▶ [Given data]:
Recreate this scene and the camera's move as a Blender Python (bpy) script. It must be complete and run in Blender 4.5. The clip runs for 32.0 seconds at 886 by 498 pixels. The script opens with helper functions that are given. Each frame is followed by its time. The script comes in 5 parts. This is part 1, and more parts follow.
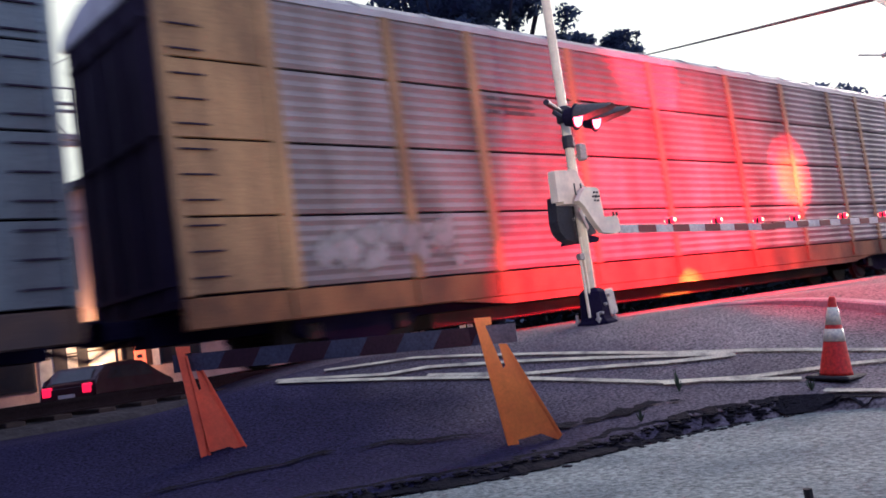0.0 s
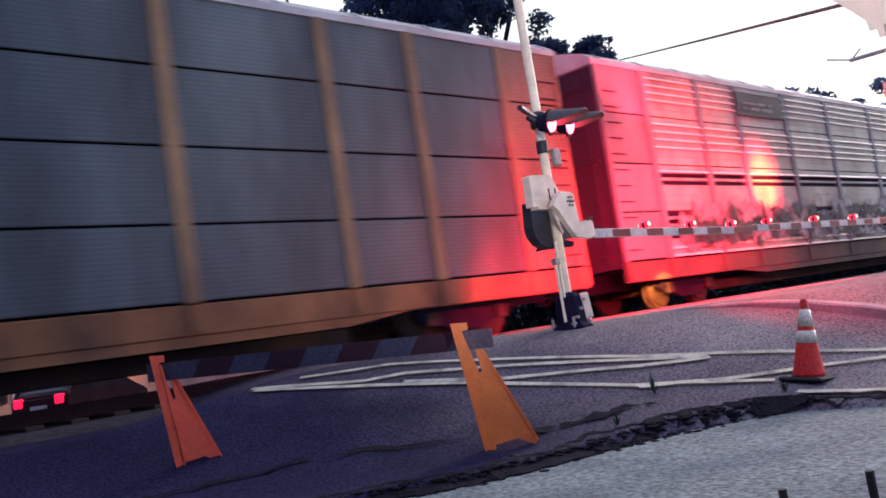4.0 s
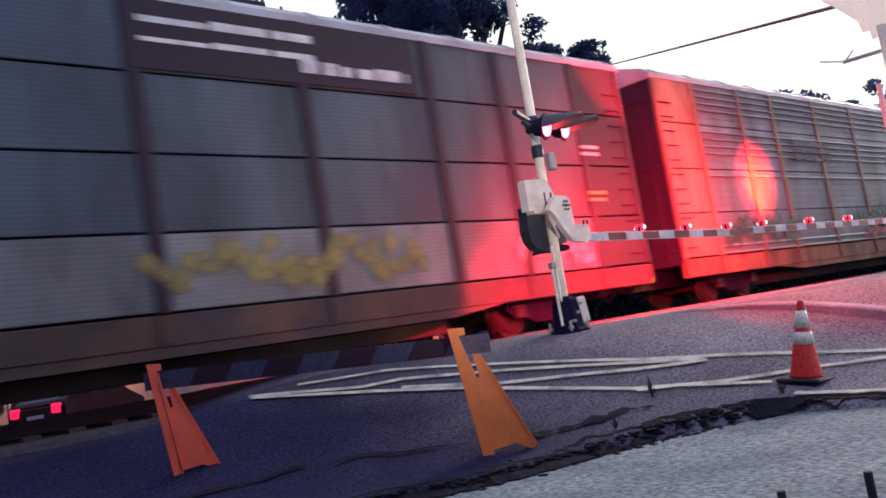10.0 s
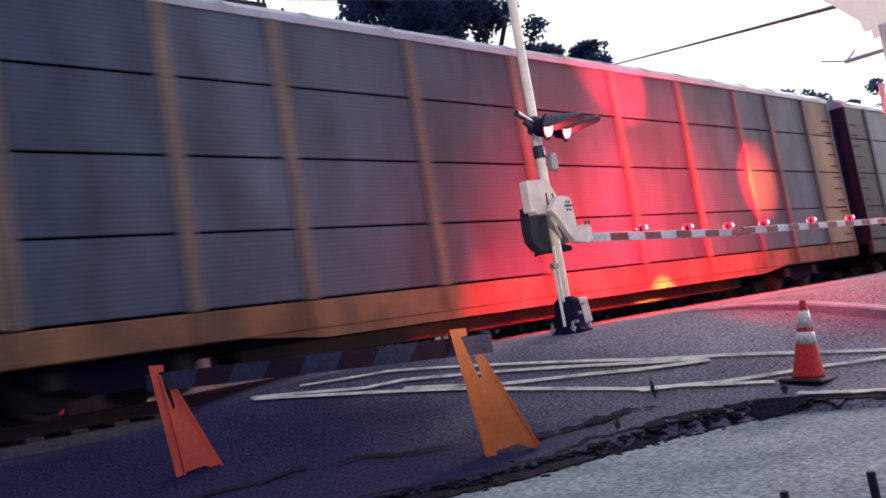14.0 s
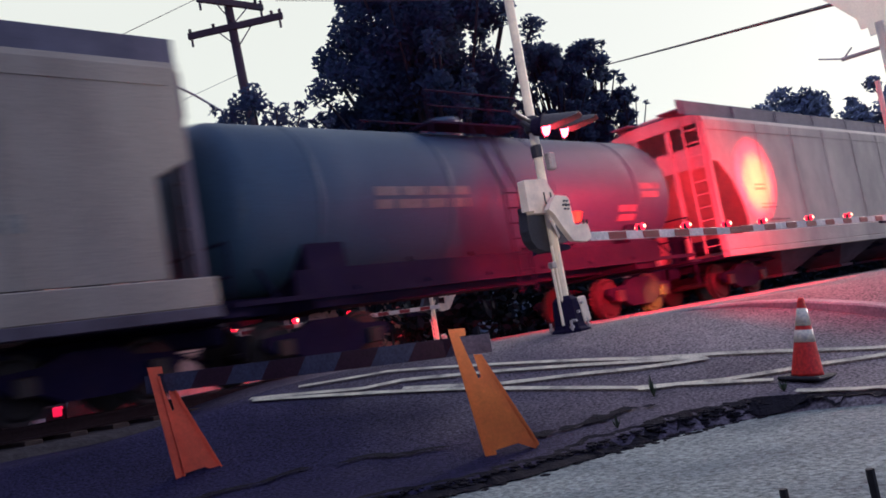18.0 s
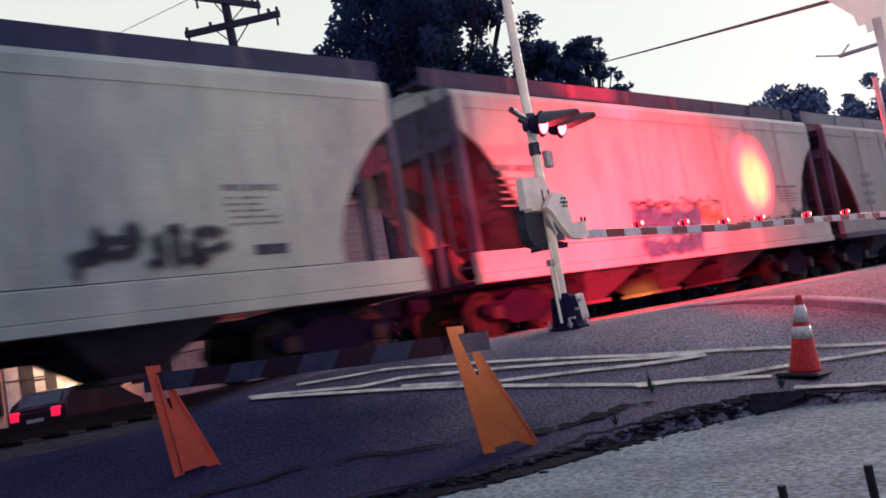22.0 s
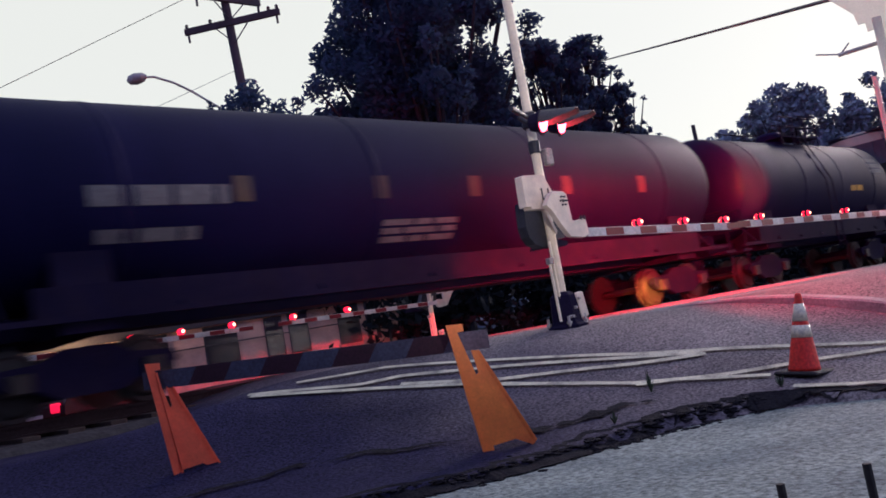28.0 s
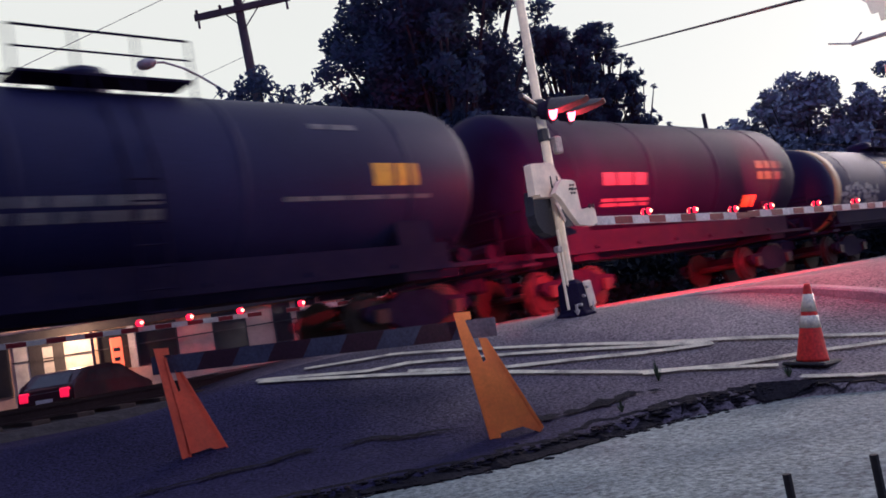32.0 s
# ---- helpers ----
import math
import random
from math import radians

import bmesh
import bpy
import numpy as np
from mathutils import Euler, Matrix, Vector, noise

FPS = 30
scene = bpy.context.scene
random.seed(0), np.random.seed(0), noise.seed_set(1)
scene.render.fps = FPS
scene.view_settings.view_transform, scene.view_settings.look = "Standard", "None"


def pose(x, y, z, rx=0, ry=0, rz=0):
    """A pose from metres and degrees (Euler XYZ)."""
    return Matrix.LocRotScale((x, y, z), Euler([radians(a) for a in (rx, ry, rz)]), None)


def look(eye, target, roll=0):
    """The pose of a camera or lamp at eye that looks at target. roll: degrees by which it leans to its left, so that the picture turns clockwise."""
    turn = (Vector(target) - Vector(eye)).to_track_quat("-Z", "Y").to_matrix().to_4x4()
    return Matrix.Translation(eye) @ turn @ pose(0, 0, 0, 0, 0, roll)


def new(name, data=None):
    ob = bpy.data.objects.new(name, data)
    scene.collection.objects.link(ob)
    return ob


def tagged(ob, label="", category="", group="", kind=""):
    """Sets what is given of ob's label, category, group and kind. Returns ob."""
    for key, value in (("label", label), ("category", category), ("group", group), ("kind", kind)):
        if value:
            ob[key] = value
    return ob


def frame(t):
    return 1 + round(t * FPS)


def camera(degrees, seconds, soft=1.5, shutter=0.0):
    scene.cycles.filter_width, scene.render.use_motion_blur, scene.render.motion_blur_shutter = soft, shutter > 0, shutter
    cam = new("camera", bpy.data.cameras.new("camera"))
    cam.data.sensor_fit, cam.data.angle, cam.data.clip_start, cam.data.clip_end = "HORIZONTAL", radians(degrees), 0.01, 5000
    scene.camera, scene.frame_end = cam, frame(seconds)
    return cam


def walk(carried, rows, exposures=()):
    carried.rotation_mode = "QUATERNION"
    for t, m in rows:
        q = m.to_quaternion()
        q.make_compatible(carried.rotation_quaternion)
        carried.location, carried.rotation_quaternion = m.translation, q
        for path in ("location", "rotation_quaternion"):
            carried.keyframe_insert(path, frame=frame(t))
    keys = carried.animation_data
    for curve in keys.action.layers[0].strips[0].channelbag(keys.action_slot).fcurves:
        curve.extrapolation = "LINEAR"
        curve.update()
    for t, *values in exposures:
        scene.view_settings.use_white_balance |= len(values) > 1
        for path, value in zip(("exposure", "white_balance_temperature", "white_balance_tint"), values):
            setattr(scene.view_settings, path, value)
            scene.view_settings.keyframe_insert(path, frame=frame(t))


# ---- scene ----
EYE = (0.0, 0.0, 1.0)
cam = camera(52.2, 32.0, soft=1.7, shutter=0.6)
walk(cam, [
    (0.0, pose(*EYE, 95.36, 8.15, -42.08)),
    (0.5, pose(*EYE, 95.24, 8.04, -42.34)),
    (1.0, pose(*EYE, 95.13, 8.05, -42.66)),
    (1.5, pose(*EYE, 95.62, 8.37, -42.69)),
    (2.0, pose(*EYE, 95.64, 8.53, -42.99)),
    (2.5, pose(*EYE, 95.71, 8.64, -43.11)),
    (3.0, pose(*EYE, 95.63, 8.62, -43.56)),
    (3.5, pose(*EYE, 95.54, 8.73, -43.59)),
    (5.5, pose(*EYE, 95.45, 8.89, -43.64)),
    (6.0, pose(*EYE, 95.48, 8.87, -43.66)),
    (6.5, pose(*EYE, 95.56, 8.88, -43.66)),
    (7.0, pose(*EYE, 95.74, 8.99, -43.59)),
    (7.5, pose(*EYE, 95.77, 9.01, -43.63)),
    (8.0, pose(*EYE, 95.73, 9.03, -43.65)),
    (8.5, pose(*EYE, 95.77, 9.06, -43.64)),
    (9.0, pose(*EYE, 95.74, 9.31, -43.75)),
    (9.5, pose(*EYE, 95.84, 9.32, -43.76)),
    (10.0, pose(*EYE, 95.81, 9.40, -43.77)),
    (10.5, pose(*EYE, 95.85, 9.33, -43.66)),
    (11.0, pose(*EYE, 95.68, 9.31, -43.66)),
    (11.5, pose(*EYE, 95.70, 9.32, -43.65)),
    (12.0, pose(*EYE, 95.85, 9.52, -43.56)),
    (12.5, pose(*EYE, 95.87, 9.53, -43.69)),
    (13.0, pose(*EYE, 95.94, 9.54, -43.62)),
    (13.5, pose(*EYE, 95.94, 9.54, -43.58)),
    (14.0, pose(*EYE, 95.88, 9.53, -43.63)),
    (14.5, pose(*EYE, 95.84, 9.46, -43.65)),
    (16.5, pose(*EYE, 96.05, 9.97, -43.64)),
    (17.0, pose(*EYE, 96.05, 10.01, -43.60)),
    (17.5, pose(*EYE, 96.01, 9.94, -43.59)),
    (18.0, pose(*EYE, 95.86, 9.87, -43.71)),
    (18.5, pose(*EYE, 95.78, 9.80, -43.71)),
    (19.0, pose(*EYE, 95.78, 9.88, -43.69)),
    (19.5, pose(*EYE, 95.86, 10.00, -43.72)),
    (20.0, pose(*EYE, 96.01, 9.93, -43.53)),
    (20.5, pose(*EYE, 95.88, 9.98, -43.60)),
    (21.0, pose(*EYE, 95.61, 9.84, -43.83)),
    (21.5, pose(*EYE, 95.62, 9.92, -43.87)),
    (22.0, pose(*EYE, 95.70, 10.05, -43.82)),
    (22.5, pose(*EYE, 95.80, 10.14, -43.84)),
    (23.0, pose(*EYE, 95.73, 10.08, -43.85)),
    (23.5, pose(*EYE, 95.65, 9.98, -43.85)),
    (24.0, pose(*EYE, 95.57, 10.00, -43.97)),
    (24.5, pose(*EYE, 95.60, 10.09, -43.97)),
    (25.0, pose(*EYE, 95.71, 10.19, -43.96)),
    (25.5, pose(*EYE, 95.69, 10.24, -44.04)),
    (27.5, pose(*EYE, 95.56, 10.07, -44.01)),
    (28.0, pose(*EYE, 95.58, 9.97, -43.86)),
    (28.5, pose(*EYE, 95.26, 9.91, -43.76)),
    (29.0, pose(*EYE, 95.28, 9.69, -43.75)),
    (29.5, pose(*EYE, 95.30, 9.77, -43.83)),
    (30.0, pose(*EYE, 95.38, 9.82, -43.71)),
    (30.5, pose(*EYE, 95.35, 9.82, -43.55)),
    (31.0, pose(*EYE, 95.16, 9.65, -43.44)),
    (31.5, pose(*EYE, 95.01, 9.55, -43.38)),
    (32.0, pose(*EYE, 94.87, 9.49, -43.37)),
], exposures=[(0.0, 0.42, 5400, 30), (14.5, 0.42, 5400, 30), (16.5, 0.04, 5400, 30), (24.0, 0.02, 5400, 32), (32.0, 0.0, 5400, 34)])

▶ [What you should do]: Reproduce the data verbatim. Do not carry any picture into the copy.

▶ [Solution]:
Recreate this scene and the camera's move as a Blender Python (bpy) script. It must be complete and run in Blender 4.5. The clip runs for 32.0 seconds at 886 by 498 pixels. The script opens with helper functions that are given. Each frame is followed by its time. The script comes in 5 parts. This is part 1, and more parts follow.
0.0 s
4.0 s
10.0 s
14.0 s
18.0 s
22.0 s
28.0 s
32.0 s
# ---- helpers ----
import math
import random
from math import radians

import bmesh
import bpy
import numpy as np
from mathutils import Euler, Matrix, Vector, noise

FPS = 30
scene = bpy.context.scene
random.seed(0), np.random.seed(0), noise.seed_set(1)
scene.render.fps = FPS
scene.view_settings.view_transform, scene.view_settings.look = "Standard", "None"


def pose(x, y, z, rx=0, ry=0, rz=0):
    """A pose from metres and degrees (Euler XYZ)."""
    return Matrix.LocRotScale((x, y, z), Euler([radians(a) for a in (rx, ry, rz)]), None)


def look(eye, target, roll=0):
    """The pose of a camera or lamp at eye that looks at target. roll: degrees by which it leans to its left, so that the picture turns clockwise."""
    turn = (Vector(target) - Vector(eye)).to_track_quat("-Z", "Y").to_matrix().to_4x4()
    return Matrix.Translation(eye) @ turn @ pose(0, 0, 0, 0, 0, roll)


def new(name, data=None):
    ob = bpy.data.objects.new(name, data)
    scene.collection.objects.link(ob)
    return ob


def tagged(ob, label="", category="", group="", kind=""):
    """Sets what is given of ob's label, category, group and kind. Returns ob."""
    for key, value in (("label", label), ("category", category), ("group", group), ("kind", kind)):
        if value:
            ob[key] = value
    return ob


def frame(t):
    return 1 + round(t * FPS)


def camera(degrees, seconds, soft=1.5, shutter=0.0):
    scene.cycles.filter_width, scene.render.use_motion_blur, scene.render.motion_blur_shutter = soft, shutter > 0, shutter
    cam = new("camera", bpy.data.cameras.new("camera"))
    cam.data.sensor_fit, cam.data.angle, cam.data.clip_start, cam.data.clip_end = "HORIZONTAL", radians(degrees), 0.01, 5000
    scene.camera, scene.frame_end = cam, frame(seconds)
    return cam


def walk(carried, rows, exposures=()):
    carried.rotation_mode = "QUATERNION"
    for t, m in rows:
        q = m.to_quaternion()
        q.make_compatible(carried.rotation_quaternion)
        carried.location, carried.rotation_quaternion = m.translation, q
        for path in ("location", "rotation_quaternion"):
            carried.keyframe_insert(path, frame=frame(t))
    keys = carried.animation_data
    for curve in keys.action.layers[0].strips[0].channelbag(keys.action_slot).fcurves:
        curve.extrapolation = "LINEAR"
        curve.update()
    for t, *values in exposures:
        scene.view_settings.use_white_balance |= len(values) > 1
        for path, value in zip(("exposure", "white_balance_temperature", "white_balance_tint"), values):
            setattr(scene.view_settings, path, value)
            scene.view_settings.keyframe_insert(path, frame=frame(t))


# ---- scene ----
EYE = (0.0, 0.0, 1.0)
cam = camera(52.2, 32.0, soft=1.7, shutter=0.6)
walk(cam, [
    (0.0, pose(*EYE, 95.36, 8.15, -42.08)),
    (0.5, pose(*EYE, 95.24, 8.04, -42.34)),
    (1.0, pose(*EYE, 95.13, 8.05, -42.66)),
    (1.5, pose(*EYE, 95.62, 8.37, -42.69)),
    (2.0, pose(*EYE, 95.64, 8.53, -42.99)),
    (2.5, pose(*EYE, 95.71, 8.64, -43.11)),
    (3.0, pose(*EYE, 95.63, 8.62, -43.56)),
    (3.5, pose(*EYE, 95.54, 8.73, -43.59)),
    (5.5, pose(*EYE, 95.45, 8.89, -43.64)),
    (6.0, pose(*EYE, 95.48, 8.87, -43.66)),
    (6.5, pose(*EYE, 95.56, 8.88, -43.66)),
    (7.0, pose(*EYE, 95.74, 8.99, -43.59)),
    (7.5, pose(*EYE, 95.77, 9.01, -43.63)),
    (8.0, pose(*EYE, 95.73, 9.03, -43.65)),
    (8.5, pose(*EYE, 95.77, 9.06, -43.64)),
    (9.0, pose(*EYE, 95.74, 9.31, -43.75)),
    (9.5, pose(*EYE, 95.84, 9.32, -43.76)),
    (10.0, pose(*EYE, 95.81, 9.40, -43.77)),
    (10.5, pose(*EYE, 95.85, 9.33, -43.66)),
    (11.0, pose(*EYE, 95.68, 9.31, -43.66)),
    (11.5, pose(*EYE, 95.70, 9.32, -43.65)),
    (12.0, pose(*EYE, 95.85, 9.52, -43.56)),
    (12.5, pose(*EYE, 95.87, 9.53, -43.69)),
    (13.0, pose(*EYE, 95.94, 9.54, -43.62)),
    (13.5, pose(*EYE, 95.94, 9.54, -43.58)),
    (14.0, pose(*EYE, 95.88, 9.53, -43.63)),
    (14.5, pose(*EYE, 95.84, 9.46, -43.65)),
    (16.5, pose(*EYE, 96.05, 9.97, -43.64)),
    (17.0, pose(*EYE, 96.05, 10.01, -43.60)),
    (17.5, pose(*EYE, 96.01, 9.94, -43.59)),
    (18.0, pose(*EYE, 95.86, 9.87, -43.71)),
    (18.5, pose(*EYE, 95.78, 9.80, -43.71)),
    (19.0, pose(*EYE, 95.78, 9.88, -43.69)),
    (19.5, pose(*EYE, 95.86, 10.00, -43.72)),
    (20.0, pose(*EYE, 96.01, 9.93, -43.53)),
    (20.5, pose(*EYE, 95.88, 9.98, -43.60)),
    (21.0, pose(*EYE, 95.61, 9.84, -43.83)),
    (21.5, pose(*EYE, 95.62, 9.92, -43.87)),
    (22.0, pose(*EYE, 95.70, 10.05, -43.82)),
    (22.5, pose(*EYE, 95.80, 10.14, -43.84)),
    (23.0, pose(*EYE, 95.73, 10.08, -43.85)),
    (23.5, pose(*EYE, 95.65, 9.98, -43.85)),
    (24.0, pose(*EYE, 95.57, 10.00, -43.97)),
    (24.5, pose(*EYE, 95.60, 10.09, -43.97)),
    (25.0, pose(*EYE, 95.71, 10.19, -43.96)),
    (25.5, pose(*EYE, 95.69, 10.24, -44.04)),
    (27.5, pose(*EYE, 95.56, 10.07, -44.01)),
    (28.0, pose(*EYE, 95.58, 9.97, -43.86)),
    (28.5, pose(*EYE, 95.26, 9.91, -43.76)),
    (29.0, pose(*EYE, 95.28, 9.69, -43.75)),
    (29.5, pose(*EYE, 95.30, 9.77, -43.83)),
    (30.0, pose(*EYE, 95.38, 9.82, -43.71)),
    (30.5, pose(*EYE, 95.35, 9.82, -43.55)),
    (31.0, pose(*EYE, 95.16, 9.65, -43.44)),
    (31.5, pose(*EYE, 95.01, 9.55, -43.38)),
    (32.0, pose(*EYE, 94.87, 9.49, -43.37)),
], exposures=[(0.0, 0.42, 5400, 30), (14.5, 0.42, 5400, 30), (16.5, 0.04, 5400, 30), (24.0, 0.02, 5400, 32), (32.0, 0.0, 5400, 34)])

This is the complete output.